▸ **Stated task**
The listing below holds a line with "scene.collection.objects.link(ob)" and a later line with "for key, value". Write out those two lines and every line between them, exactly, and nothing else.

************

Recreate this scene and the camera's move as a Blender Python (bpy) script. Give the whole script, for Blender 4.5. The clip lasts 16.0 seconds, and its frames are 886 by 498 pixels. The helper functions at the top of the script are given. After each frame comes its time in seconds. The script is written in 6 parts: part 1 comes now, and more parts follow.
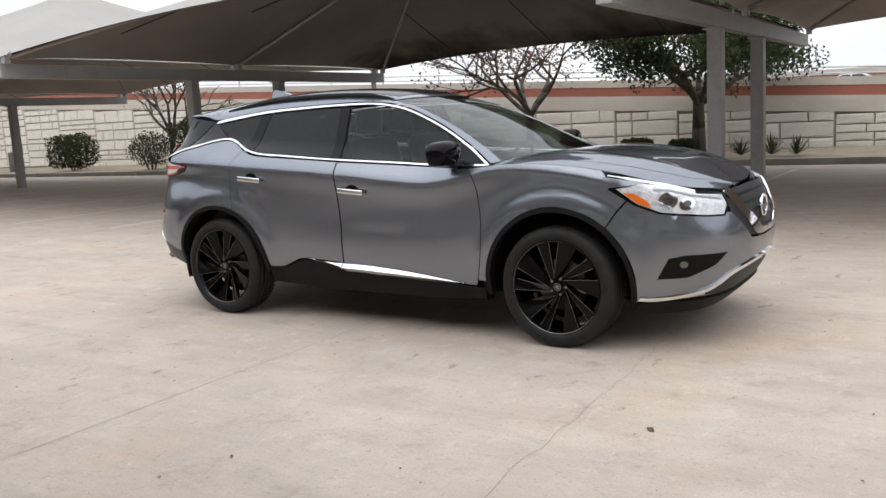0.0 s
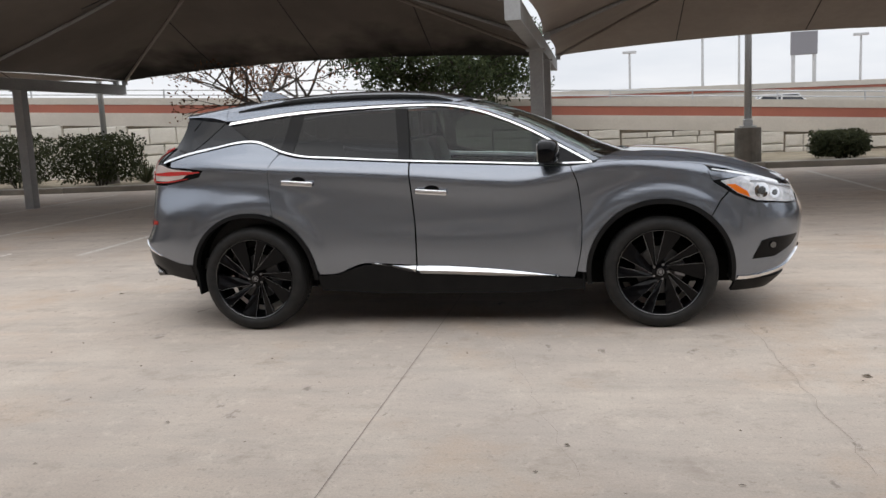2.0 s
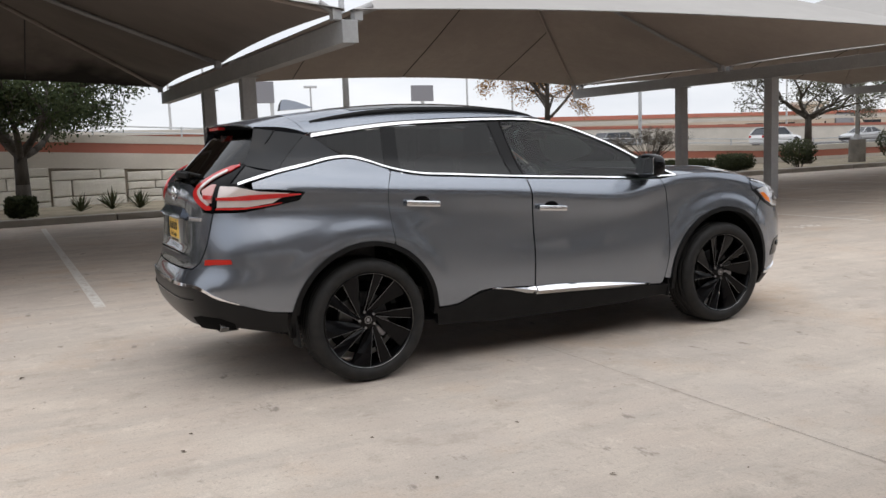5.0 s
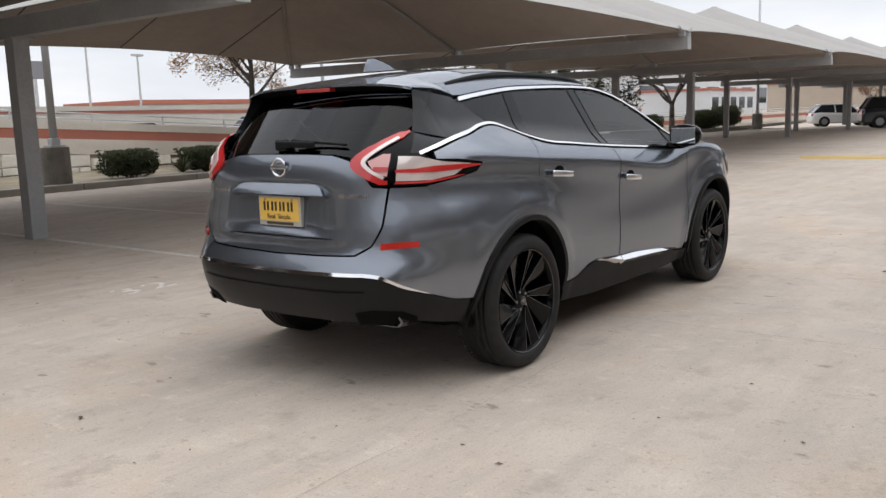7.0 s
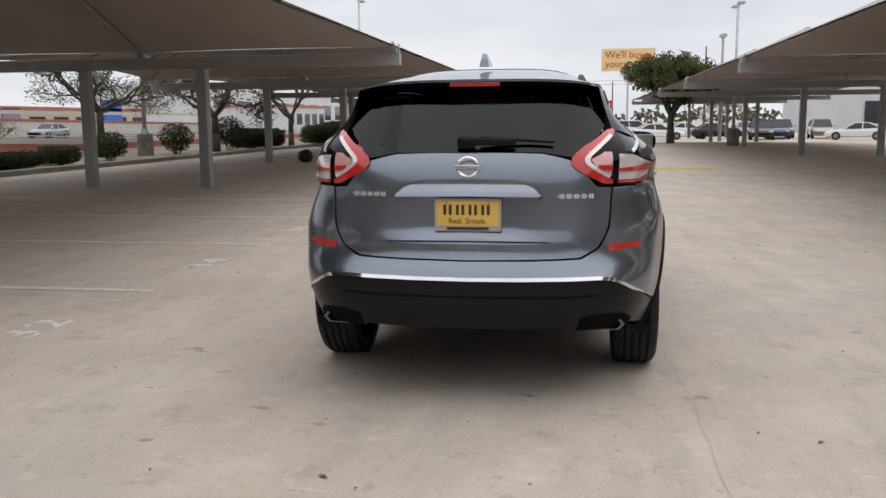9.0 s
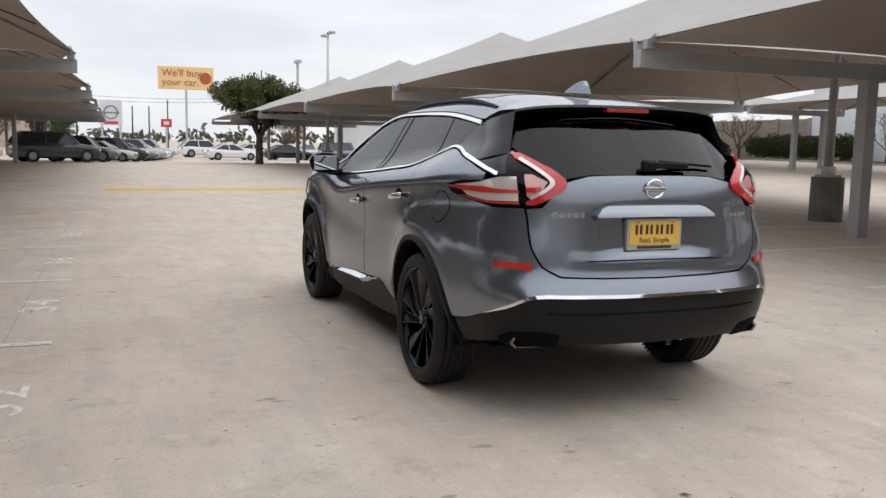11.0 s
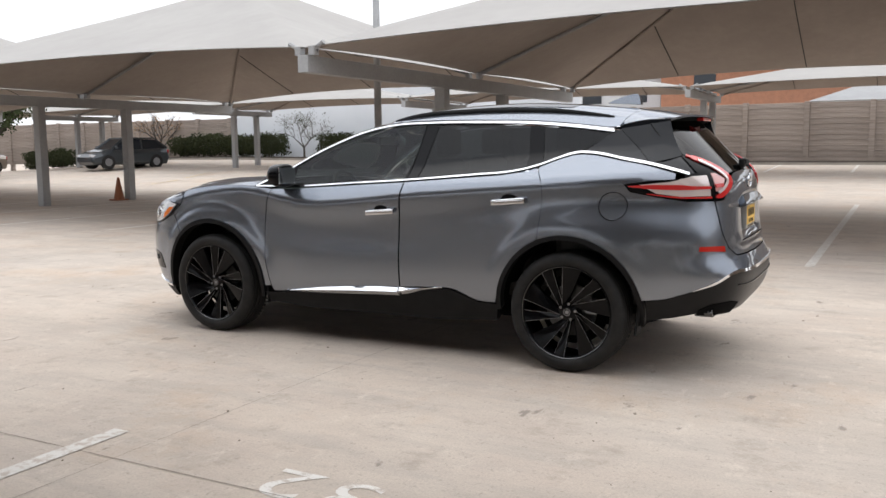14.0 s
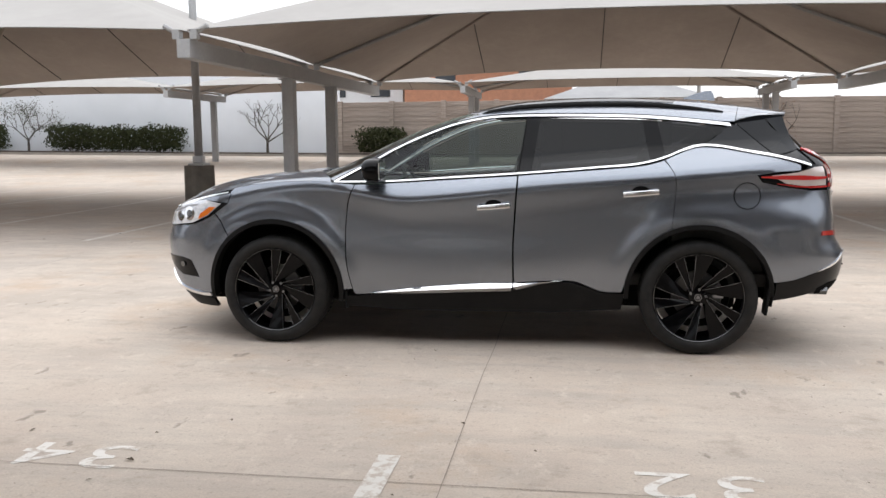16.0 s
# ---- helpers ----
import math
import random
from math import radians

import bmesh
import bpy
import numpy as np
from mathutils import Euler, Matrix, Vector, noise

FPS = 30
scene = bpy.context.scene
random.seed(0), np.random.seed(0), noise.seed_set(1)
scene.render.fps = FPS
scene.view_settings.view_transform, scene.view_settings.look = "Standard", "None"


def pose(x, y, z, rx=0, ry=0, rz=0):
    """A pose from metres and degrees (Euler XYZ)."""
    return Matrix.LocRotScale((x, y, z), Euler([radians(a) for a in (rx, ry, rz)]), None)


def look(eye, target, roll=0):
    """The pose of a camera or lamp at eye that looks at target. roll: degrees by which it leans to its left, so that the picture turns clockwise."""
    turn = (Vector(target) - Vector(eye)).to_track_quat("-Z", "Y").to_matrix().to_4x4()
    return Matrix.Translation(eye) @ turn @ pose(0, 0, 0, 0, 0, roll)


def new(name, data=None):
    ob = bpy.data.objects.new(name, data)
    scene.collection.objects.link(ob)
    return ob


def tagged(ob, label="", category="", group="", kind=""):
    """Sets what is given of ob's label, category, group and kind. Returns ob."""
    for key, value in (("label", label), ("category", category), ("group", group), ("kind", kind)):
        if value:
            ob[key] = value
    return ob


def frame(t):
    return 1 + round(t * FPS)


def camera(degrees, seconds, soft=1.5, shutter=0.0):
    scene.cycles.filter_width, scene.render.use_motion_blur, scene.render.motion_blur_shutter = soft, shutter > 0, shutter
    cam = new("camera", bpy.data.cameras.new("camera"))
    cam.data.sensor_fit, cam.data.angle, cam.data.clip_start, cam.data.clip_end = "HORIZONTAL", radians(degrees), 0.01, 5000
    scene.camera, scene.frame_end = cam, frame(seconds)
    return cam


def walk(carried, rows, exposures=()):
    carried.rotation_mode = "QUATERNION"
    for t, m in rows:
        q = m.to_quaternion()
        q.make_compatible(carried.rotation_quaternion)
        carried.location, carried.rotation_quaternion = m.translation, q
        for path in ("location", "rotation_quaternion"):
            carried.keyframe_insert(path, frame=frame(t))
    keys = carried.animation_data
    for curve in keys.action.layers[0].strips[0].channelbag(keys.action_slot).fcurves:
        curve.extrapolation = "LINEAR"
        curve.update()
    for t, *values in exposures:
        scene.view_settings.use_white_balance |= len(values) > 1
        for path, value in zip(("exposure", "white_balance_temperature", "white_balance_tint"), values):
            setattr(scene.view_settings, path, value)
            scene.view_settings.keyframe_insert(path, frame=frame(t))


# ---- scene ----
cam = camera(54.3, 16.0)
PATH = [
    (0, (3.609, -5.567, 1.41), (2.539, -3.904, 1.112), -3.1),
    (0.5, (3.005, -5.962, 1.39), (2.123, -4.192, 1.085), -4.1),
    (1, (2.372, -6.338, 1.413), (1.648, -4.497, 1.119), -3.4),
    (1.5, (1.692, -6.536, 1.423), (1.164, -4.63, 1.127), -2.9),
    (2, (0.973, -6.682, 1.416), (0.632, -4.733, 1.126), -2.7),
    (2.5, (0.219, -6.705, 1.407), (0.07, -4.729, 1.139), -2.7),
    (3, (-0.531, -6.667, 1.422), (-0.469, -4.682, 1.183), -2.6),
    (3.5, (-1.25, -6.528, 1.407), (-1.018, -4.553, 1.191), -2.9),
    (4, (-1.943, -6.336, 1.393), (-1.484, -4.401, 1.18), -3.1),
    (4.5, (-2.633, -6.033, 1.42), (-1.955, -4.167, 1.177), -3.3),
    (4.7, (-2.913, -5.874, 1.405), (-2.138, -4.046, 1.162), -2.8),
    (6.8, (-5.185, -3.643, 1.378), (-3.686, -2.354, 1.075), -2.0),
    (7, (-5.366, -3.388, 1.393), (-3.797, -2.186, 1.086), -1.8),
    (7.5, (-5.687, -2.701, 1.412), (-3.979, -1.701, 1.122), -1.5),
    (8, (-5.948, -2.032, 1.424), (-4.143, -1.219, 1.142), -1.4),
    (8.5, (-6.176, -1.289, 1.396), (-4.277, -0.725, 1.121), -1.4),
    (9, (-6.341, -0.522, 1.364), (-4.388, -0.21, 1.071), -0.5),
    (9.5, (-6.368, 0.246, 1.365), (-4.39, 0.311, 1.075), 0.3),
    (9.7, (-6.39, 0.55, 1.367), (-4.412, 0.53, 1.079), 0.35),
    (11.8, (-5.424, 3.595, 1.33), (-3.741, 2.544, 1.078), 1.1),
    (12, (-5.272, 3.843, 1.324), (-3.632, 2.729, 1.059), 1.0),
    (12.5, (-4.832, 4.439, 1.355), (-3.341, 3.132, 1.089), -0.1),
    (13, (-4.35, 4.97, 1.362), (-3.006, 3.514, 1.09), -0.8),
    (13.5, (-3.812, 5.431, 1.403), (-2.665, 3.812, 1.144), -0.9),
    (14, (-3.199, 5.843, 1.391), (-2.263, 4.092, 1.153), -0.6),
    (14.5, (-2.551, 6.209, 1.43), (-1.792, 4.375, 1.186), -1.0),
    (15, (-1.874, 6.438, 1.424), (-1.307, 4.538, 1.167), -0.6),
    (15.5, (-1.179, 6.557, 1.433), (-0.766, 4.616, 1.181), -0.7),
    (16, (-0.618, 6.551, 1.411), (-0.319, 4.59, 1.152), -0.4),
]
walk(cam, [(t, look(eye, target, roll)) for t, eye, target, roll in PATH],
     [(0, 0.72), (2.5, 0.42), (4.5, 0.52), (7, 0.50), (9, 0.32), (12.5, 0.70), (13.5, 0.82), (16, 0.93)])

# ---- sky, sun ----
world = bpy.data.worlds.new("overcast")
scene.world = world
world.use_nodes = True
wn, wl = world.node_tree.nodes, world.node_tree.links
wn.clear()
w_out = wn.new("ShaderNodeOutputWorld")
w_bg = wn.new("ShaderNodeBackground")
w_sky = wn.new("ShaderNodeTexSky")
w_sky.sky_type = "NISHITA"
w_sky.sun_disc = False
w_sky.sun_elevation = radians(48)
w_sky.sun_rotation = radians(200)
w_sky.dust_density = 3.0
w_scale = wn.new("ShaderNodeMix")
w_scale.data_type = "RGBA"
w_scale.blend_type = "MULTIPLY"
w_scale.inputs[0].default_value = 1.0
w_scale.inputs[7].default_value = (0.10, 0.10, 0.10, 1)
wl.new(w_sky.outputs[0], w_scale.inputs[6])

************

▸ **Answer below**
    scene.collection.objects.link(ob)
    return ob


def tagged(ob, label="", category="", group="", kind=""):
    """Sets what is given of ob's label, category, group and kind. Returns ob."""
    for key, value in (("label", label), ("category", category), ("group", group), ("kind", kind)):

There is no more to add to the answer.